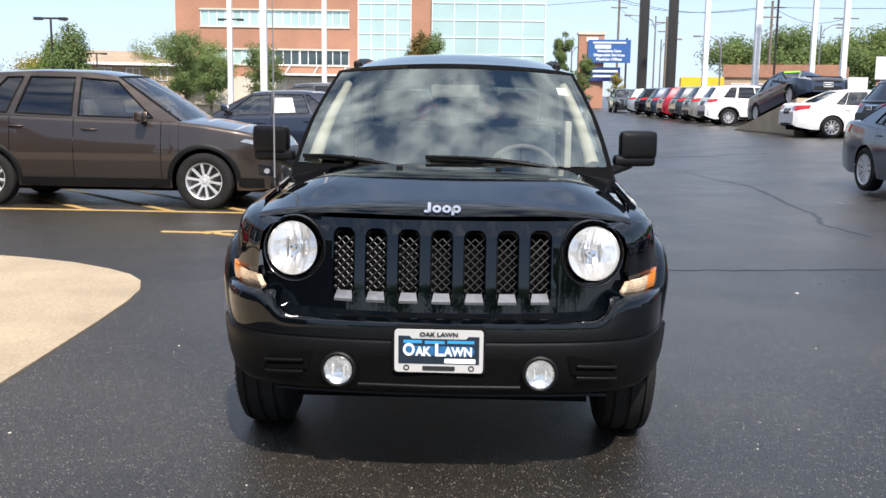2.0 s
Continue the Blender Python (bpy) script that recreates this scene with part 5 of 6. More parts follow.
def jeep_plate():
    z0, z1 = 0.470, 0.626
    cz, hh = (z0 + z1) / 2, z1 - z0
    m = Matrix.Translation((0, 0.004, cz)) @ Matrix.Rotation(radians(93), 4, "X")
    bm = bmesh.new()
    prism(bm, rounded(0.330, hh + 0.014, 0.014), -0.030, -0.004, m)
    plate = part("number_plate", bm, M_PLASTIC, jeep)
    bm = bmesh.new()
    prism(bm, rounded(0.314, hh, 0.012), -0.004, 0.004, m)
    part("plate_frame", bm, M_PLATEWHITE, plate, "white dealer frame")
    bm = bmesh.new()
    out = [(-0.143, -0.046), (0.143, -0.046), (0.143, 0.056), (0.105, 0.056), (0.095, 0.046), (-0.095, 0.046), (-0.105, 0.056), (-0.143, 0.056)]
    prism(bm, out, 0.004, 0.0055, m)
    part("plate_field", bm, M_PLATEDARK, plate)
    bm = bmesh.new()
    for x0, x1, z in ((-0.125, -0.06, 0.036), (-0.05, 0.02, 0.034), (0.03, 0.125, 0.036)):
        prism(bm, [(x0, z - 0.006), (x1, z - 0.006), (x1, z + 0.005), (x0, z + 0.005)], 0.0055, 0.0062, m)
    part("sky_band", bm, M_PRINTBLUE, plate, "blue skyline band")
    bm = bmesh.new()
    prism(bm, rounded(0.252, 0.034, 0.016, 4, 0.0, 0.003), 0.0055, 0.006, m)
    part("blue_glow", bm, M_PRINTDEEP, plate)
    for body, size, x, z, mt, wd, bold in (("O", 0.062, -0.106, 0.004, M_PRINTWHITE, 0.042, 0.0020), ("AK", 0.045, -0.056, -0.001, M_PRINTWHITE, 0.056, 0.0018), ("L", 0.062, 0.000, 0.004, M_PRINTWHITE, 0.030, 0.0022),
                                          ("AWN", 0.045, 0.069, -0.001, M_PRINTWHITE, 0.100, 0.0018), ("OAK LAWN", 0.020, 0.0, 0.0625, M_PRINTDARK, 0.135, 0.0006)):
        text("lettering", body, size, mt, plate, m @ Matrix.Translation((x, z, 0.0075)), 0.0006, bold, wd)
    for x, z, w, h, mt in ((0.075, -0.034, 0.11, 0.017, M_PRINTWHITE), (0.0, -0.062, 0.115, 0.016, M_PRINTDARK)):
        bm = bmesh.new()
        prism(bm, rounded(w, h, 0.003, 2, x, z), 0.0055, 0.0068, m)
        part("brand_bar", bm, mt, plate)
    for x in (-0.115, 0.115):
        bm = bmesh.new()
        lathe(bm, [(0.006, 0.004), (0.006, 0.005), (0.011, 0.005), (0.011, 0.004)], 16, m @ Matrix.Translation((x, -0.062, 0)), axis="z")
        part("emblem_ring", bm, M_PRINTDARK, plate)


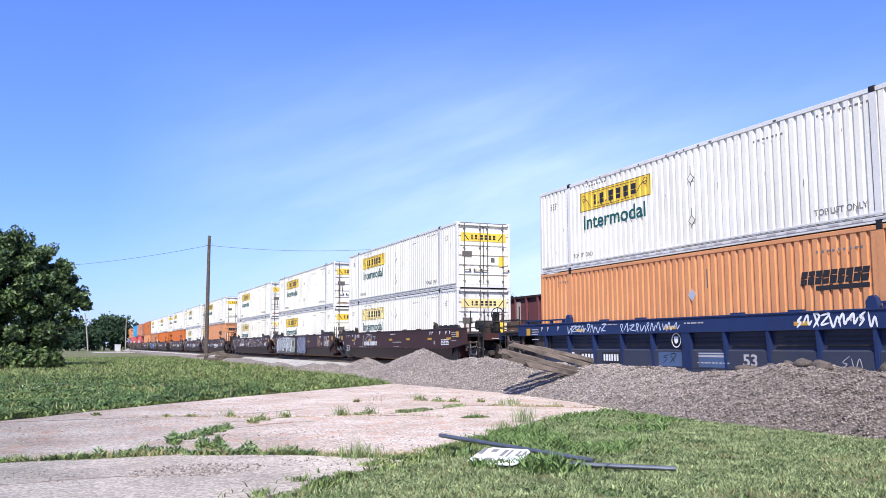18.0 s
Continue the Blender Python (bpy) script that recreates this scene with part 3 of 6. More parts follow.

•••

WHAT THIS TASK INVOLVES →
Transcribe the material exactly, and leave out whatever pictures it holds.

SOLUTION TO THE PROBLEM →
2.0 s
Continue the Blender Python (bpy) script that recreates this scene with part 5 of 6. More parts follow.
def jeep_plate():
    z0, z1 = 0.470, 0.626
    cz, hh = (z0 + z1) / 2, z1 - z0
    m = Matrix.Translation((0, 0.004, cz)) @ Matrix.Rotation(radians(93), 4, "X")
    bm = bmesh.new()
    prism(bm, rounded(0.330, hh + 0.014, 0.014), -0.030, -0.004, m)
    plate = part("number_plate", bm, M_PLASTIC, jeep)
    bm = bmesh.new()
    prism(bm, rounded(0.314, hh, 0.012), -0.004, 0.004, m)
    part("plate_frame", bm, M_PLATEWHITE, plate, "white dealer frame")
    bm = bmesh.new()
    out = [(-0.143, -0.046), (0.143, -0.046), (0.143, 0.056), (0.105, 0.056), (0.095, 0.046), (-0.095, 0.046), (-0.105, 0.056), (-0.143, 0.056)]
    prism(bm, out, 0.004, 0.0055, m)
    part("plate_field", bm, M_PLATEDARK, plate)
    bm = bmesh.new()
    for x0, x1, z in ((-0.125, -0.06, 0.036), (-0.05, 0.02, 0.034), (0.03, 0.125, 0.036)):
        prism(bm, [(x0, z - 0.006), (x1, z - 0.006), (x1, z + 0.005), (x0, z + 0.005)], 0.0055, 0.0062, m)
    part("sky_band", bm, M_PRINTBLUE, plate, "blue skyline band")
    bm = bmesh.new()
    prism(bm, rounded(0.252, 0.034, 0.016, 4, 0.0, 0.003), 0.0055, 0.006, m)
    part("blue_glow", bm, M_PRINTDEEP, plate)
    for body, size, x, z, mt, wd, bold in (("O", 0.062, -0.106, 0.004, M_PRINTWHITE, 0.042, 0.0020), ("AK", 0.045, -0.056, -0.001, M_PRINTWHITE, 0.056, 0.0018), ("L", 0.062, 0.000, 0.004, M_PRINTWHITE, 0.030, 0.0022),
                                          ("AWN", 0.045, 0.069, -0.001, M_PRINTWHITE, 0.100, 0.0018), ("OAK LAWN", 0.020, 0.0, 0.0625, M_PRINTDARK, 0.135, 0.0006)):
        text("lettering", body, size, mt, plate, m @ Matrix.Translation((x, z, 0.0075)), 0.0006, bold, wd)
    for x, z, w, h, mt in ((0.075, -0.034, 0.11, 0.017, M_PRINTWHITE), (0.0, -0.062, 0.115, 0.016, M_PRINTDARK)):
        bm = bmesh.new()
        prism(bm, rounded(w, h, 0.003, 2, x, z), 0.0055, 0.0068, m)
        part("brand_bar", bm, mt, plate)
    for x in (-0.115, 0.115):
        bm = bmesh.new()
        lathe(bm, [(0.006, 0.004), (0.006, 0.005), (0.011, 0.005), (0.011, 0.004)], 16, m @ Matrix.Translation((x, -0.062, 0)), axis="z")
        part("emblem_ring", bm, M_PRINTDARK, plate)


18.0 s
Continue the Blender Python (bpy) script that recreates this scene with part 3 of 6. More parts follow.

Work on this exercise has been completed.